One savings not quantified in our model is cost savings from the free market. Carriers offering circuits recognize the circuit sales potential in this model and take advantage of advances in fiber technology such as DWDM to more effectively scale the point-to-point fiber run from their POP into the exchange. This results in lower prices for these big circuits for ISPs. We ignored this savings in our financial model.

In the financial model, we also did not take into account the cost savings of using the Neutral Internet Business Exchange as a point of presence from which to launch ISP services. If a new POP were built directly into the Neutral Internet Business Exchange, then the ISP would not incur the cost of a POP elsewhere.

Dark Fiber: Exchange-based Model for Facilities-Based ISPs

Facilities-based providers win big in the exchange-based model. As the capacity grows and Dense Wave Division Multiplexing (DWDM) becomes economically feasible, there will be an order of magnitude greater savings realized by facilities-based ISP. We’ll explore the most ambitious facilities-based providers – those that trench and install their own fiber. The initial outlay of capital (estimated to be $2M in the case we explored[8]) is typically amortized over twenty years at 12%, resulting in a monthly cost of about $20,000/month - approximately half the monthly cost of a large circuit (OC-48) in our model. By applying DWDM technology, the facilities-based ISP can incrementally allocate lambdas to seamlessly[9] scale the bandwidth into the exchange. As shown in the cost savings graph below, the facilities-based ISP that pulls fiber into the Neutral Internet Business Exchange will realize significant cost savings when interacting with at least 5 participants at OC-3 and can scale this large DWDM pipe to realize substantial savings.

Figure 5 - Cost Savings of Exchange-Based Model (using dark fiber) over Direct Circuit Interconnection Model

Again, this works well because it is far more efficient to scale a single large pipe than to scale many smaller pipes. This is due to the benefits of aggregation, and the scaling properties of advances in optical switching technology.

This analysis extends quite well into the transoceanic fiber provisioning into the exchange. Consider the following quote from Dave Rand regarding the AboveNet transatlantic fiber leased out of the AC-1 build:

“We paid $8.3 million for a trans-Atlantic OC-3 for 25 years. That breaks down to about $300,000 per year or less than $30,000 a month. Of course the reality is that the OC3 will be fully loaded within a few years and will therefore need to be upgraded. But the point is that the connectivity cost is significantly lower than buying it on a monthly basis.”

Whether trenching and deploying dark fiber (as we did in our analysis) or leasing dark fiber as Dave did across the ocean, the same order of economies apply. The ability for ISPs to scale this bandwidth into the exchange provides substantial cost savings.

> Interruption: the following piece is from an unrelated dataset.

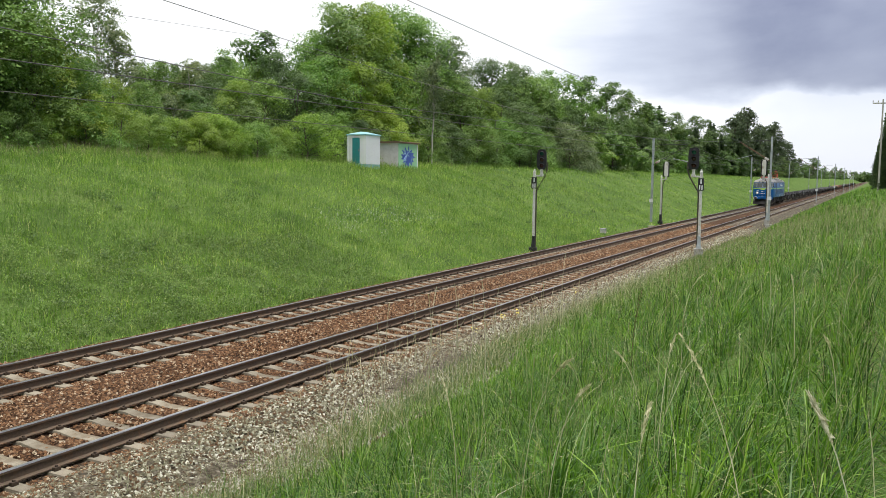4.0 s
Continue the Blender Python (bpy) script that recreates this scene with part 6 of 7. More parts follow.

To close out this section, consider the summary graph below (Figure 6) comparing the cost of interconnection for each of the three models. As the direct circuit interconnection model scales linearly (shown as red squares), the exchange-based model scales more cost effectively. Using a large circuit to aggregate the traffic shows a step curve cost function (shown as blue triangles) resulting from the incremental cost of the larger pipes into the exchange. Dark fiber providers win big by scaling the large pipe seamlessly as exchange traffic scales by changing the speed of the fiber interconnects (shown as red X’s ). For interconnection of a small number of participants (about five) the direct circuit interconnection strategy is rational from a financial standpoint. However, as the number of participants and the bandwidth requirements increase, either of the exchange-based models prove far more cost effective for interconnection. Given the Internet growth trends, the seemingly insatiable demands for cost-effective bandwidth, and considering the conflict of interest issues described earlier, ISPs will prefer the Neutral Internet Business Exchange model for scaling their ISP interconnections.

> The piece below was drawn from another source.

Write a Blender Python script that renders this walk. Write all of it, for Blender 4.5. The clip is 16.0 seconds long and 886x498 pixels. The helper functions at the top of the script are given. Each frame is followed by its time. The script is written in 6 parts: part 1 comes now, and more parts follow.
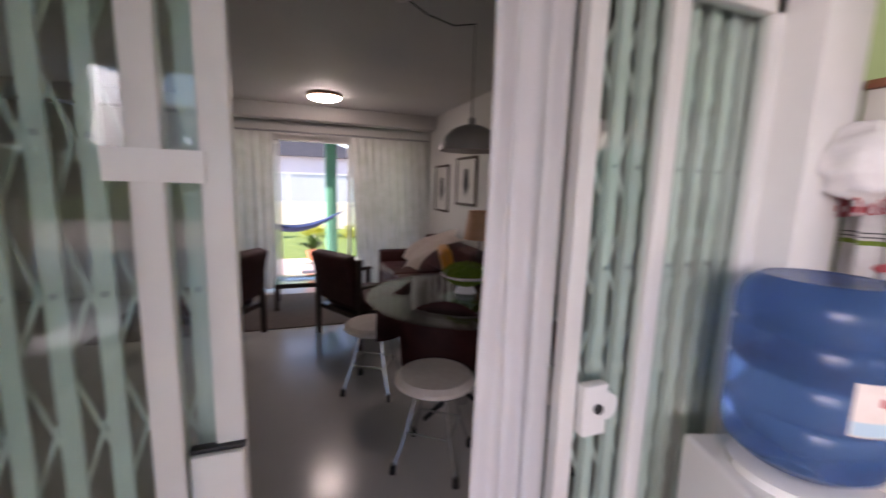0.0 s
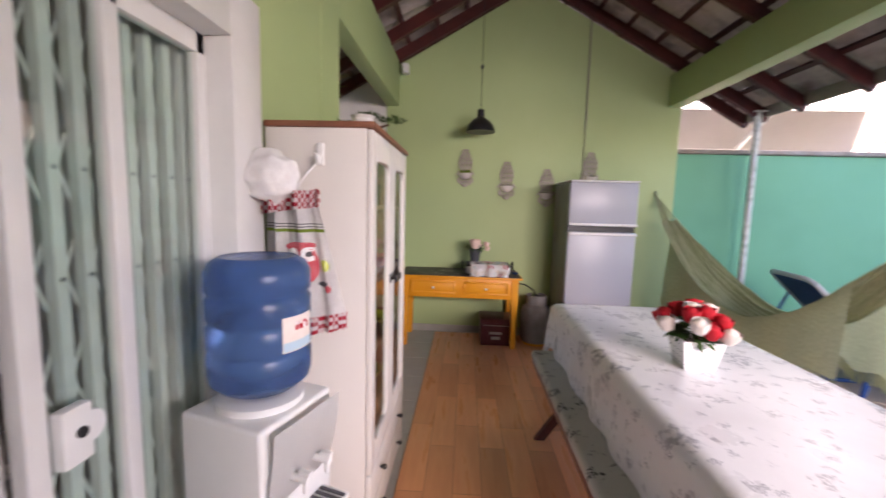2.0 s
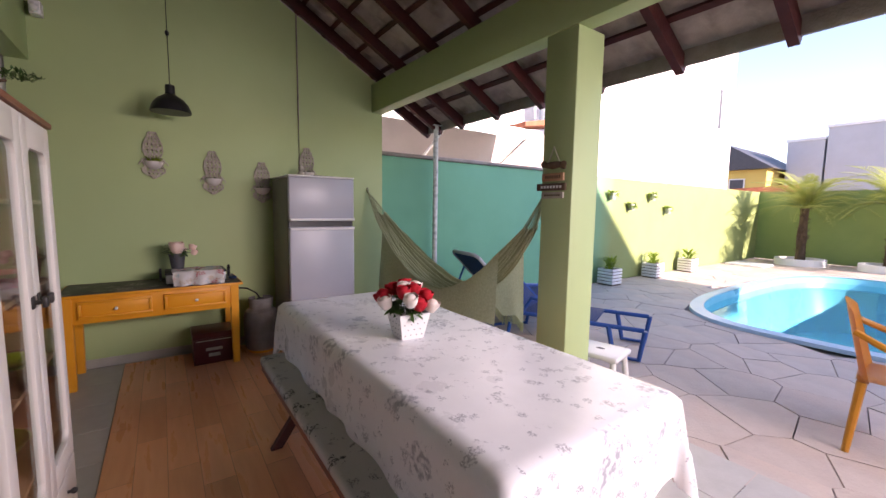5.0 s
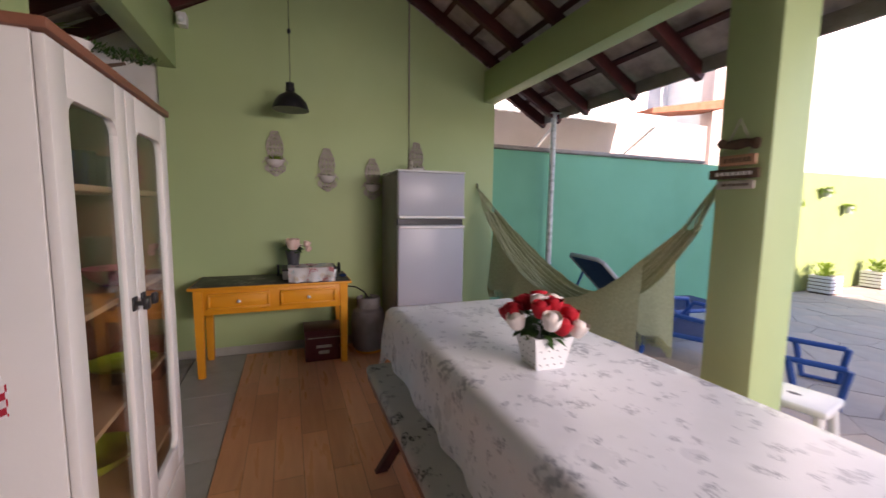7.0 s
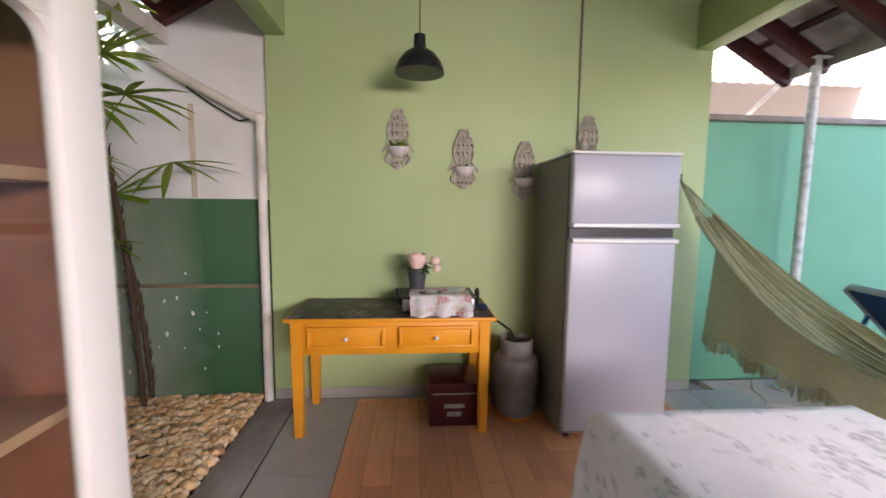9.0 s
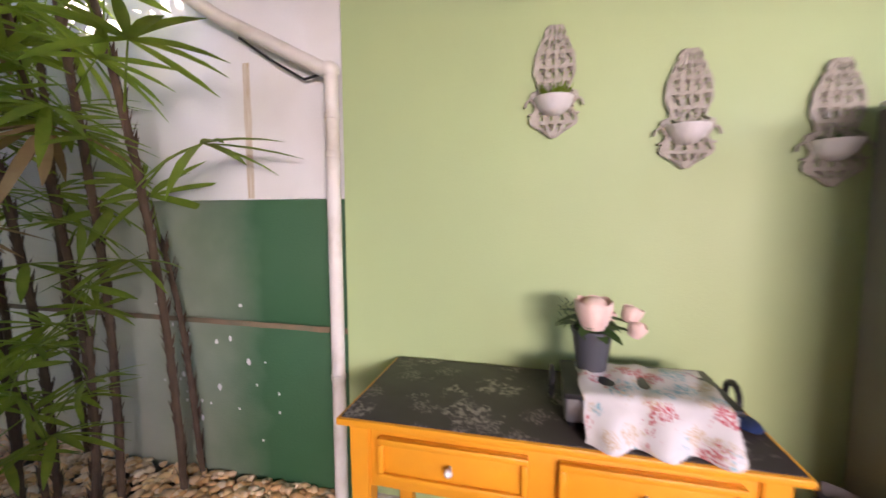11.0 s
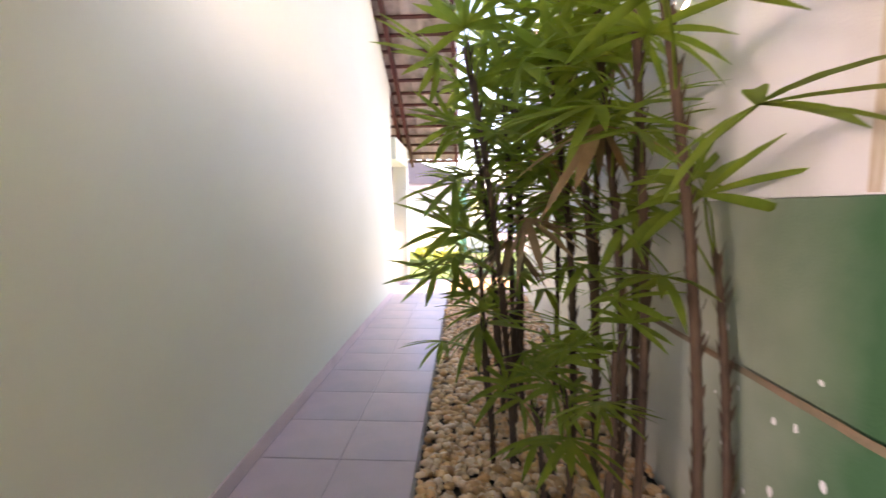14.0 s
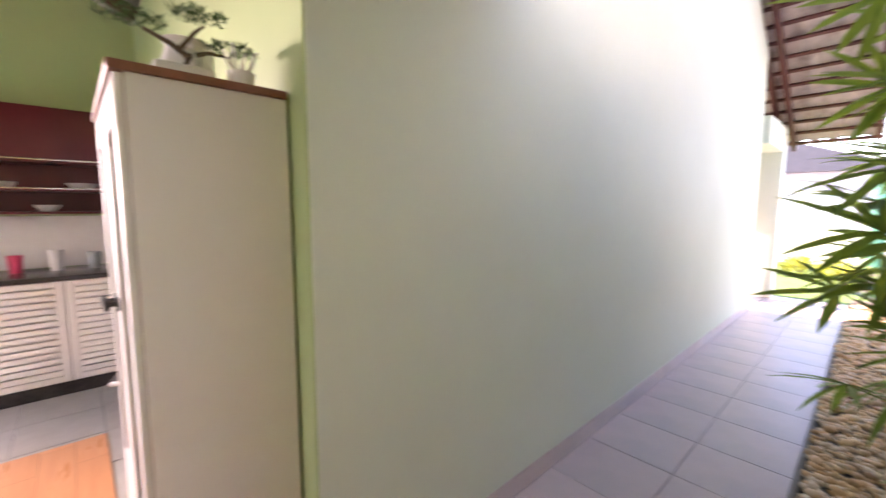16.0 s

Figure 6 - Cost of Interconnection for 3 Interconnection Strategies

In the analysis so far we have ignored the transit sales opportunities afforded those participating in the Neutral Internet Business Exchange. We will discuss this next.

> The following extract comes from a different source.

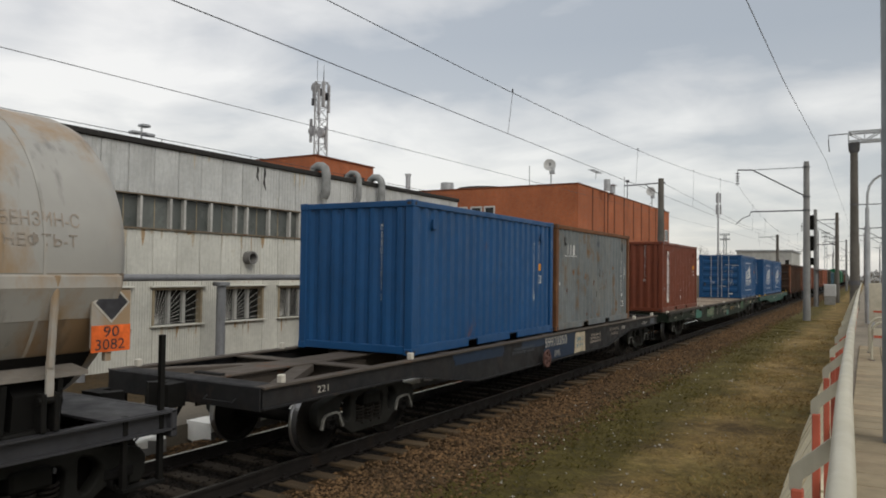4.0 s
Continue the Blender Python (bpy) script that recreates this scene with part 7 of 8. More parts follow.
def office_window(b, y, z, w, h, face, name="window"):
    """face 'x': in the wall along the track; 'y': in the gable."""
    turn = pose(-25.39, y, z) if face == "x" else pose(y, 71.0, z, 0, 0, -90)
    wn = part(name, Mesh().box(0.012, 0.03, 0.0, w, 0, h), M["dark_glass"], b, "white-framed office window", at=turn)
    m = Mesh()
    t = 0.16
    for a, c, d, e in ((0, w, 0, t), (0, w, h - t, h), (0, t, t, h - t), (w - t, w, t, h - t)):
        m.box(0.01, 0.10, a, c, d, e)
    part("frame", m, M["win_white"], wn)
    if w > 2:
        m = Mesh()
        m.box(0.01, 0.09, w / 2 - 0.22, w / 2 + 0.22, t, h - t).box(0.01, 0.09, w * 0.25 - 0.05, w * 0.25 + 0.05, t, h - t).box(0.01, 0.09, w * 0.75 - 0.05, w * 0.75 + 0.05, t, h - t)
        part("glazing_bar", m, M["win_white"], wn)
    return wn


def build_office():
    b = thing("brick_office_block", "orange-red brick office block with white windows and a flat roof", "building")
    c, y0, y1, top = -25.39, 71.0, 110.4, 11.70
    m = Mesh()
    m.box(-80, c, y0, y1, -0.7, top)
    part("wall", m, M["brick"], b)
    m = Mesh()
    m.box(-80.1, c + 0.06, y0 - 0.06, y1 + 0.06, top, top + 0.14, 0.03)
    part("coping", m, M["brick_trim"], b)
    for y in (75.5, 79.6, 80.8, 83.3, 87.2, 91.3, 95.0, 98.9, 102.5, 106.0):
        m = Mesh()
        m.box(c, c + 0.05, y - 0.16, y + 0.16, 6.9, top - 0.02)
        part("pilaster_joint", m, M["brick_trim"], b)
    for k in range(10):
        y = 72.4 + 3.72 * k
        office_window(b, y, 4.75, 2.75, 1.70, "x")
        office_window(b, y, 0.3, 2.75, 2.15, "x")
    office_window(b, 107.6, 7.4, 2.0, 1.65, "x")
    for x, z, w, h in ((-37.7, 8.65, 1.4, 1.12), (-36.05, 8.65, 1.32, 1.12), (-39.4, 8.65, 1.3, 1.12), (-39.4, 4.4, 1.0, 1.85), (-37.6, 0.4, 1.25, 2.0), (-36.1, 0.4, 1.2, 2.0), (-34.0, 1.6, 1.35, 0.95), (-41.5, 8.65, 1.3, 1.12)):
        office_window(b, x, z, w, h, "y")
    # stair tower with the aerial mast behind
    m = Mesh()
    m.box(-88, -67.4, 80.0, 94.0, 8.0, 18.75)
    part("stair_tower", m, M["brick"], b)
    m = Mesh()
    m.box(-88.1, -67.2, 79.9, 94.1, 18.75, 18.95, 0.03)
    part("coping", m, M["brick_trim"], b)
    m = Mesh()
    m.box(-67.4, -67.3, 86.5, 89.5, 16.2, 16.9).box(-67.4, -67.3, 90.3, 91.5, 16.2, 16.9)
    part("stair_window", m, M["dark_glass"], b)
    m = Mesh()
    m.cyl((-50.5, 78.0, 11.7), (-50.5, 78.0, 14.75), 0.32, 12).cyl((-50.5, 78.0, 14.75), (-50.5, 78.0, 14.95), 0.42, 12)
    part("flue", m, M["galv"], b, smooth=40)
    m = Mesh()
    m.cyl((-41.6, 72.5, 11.7), (-41.6, 72.5, 12.75), 0.75, 16)
    part("roof_fan", m, M["galv"], b, smooth=40)
    m = Mesh()
    m.lathe([(11.8, 3.4), (12.15, 3.2), (12.2, 0.0)], "z", (-38.0, 75.0, 0), 24)
    part("roof_dome", m, M["roof_edge"], b, smooth=40)
    m = Mesh()
    m.cyl((-24.6, 78.0, 11.7), (-24.6, 78.0, 12.9), 0.35, 12).cyl((-24.9, 81, 11.7), (-24.9, 81, 12.5), 0.3, 10).cyl((-24.9, 81, 12.6), (-24.9, 81, 12.8), 0.55, 10, 0.05)
    part("roof_vent", m, M["galv"], b, smooth=40)
    m = Mesh()
    m.cyl((-31.2, 72.0, 11.8), (-31.2, 72.0, 14.0), 0.03, 6)
    m.cyl((-25.8, 90.0, 11.8), (-25.8, 90.0, 14.2), 0.05, 6).box(-26.0, -25.6, 89.8, 90.2, 14.0, 14.25)
    m.cyl((-25.2, 76, 12.8), (-25.2, 76, 13.6), 0.03, 6)
    for i in range(5):
        m.cyl((-25.6, 74.4 + 0.7 * i, 13.55), (-24.8, 74.4 + 0.7 * i, 13.55), 0.03, 5)
    m.cyl((-25.2, 74.2, 13.55), (-25.2, 77.6, 13.55), 0.03, 5)
    part("roof_aerial", m, M["wire"], b)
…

Incremental Revenue Opportunities Available at the Exchange

Solution to Challenge #3: Increase Transit Revenue. Understanding the cost curves for ISP interconnection, ISPs can also gain incremental revenue through participation in the Neutral Internet Business Exchange. Consider that unlike the direct circuit interconnection model the Neutral Internet Business Exchange Model provides access to a market for additional transit sales opportunities: ISPs and large Content Providers. Consider that Content Provider requirements include:

  • one hop away from ISPs: high-speed, low latency access to end-users
  • access to ISPs with bandwidth: the ability to scale bandwidth over time
  • operating environment: a hardened and scalable environment in which to operate[10]
  • geographic diversity: distribution of content across many facilities for redundancy
  • fiber diversity: diverse fiber paths in the underlying transport for reliability
  • rich connectivity: an environment with a variety of connectivity and transit options

Likewise ISPs (regional, international, etc.) seek:

  • save on transit costs: peering opportunities to save on transit purchase costs
  • fast content: high-speed, low latency access to sites for their end-users
  • scaling bandwidth: the ability to scale bandwidth for peering and transit seamlessly over time
  • operating environment: a hardened and scalable environment in which to operate their POPs
  • fast carrier bandwidth provisioning: access to multiple carriers with diverse fiber paths

Quite simply, the Neutral Internet Business Exchange Model supports both sets of requirements while the direct circuit interconnection model alternative can not. For example, consider that the time to obtain a terrestrial circuit can take upward of a year[11] and the provisioning of a fiber cross connect between cages can be accomplished within 24 hours[12].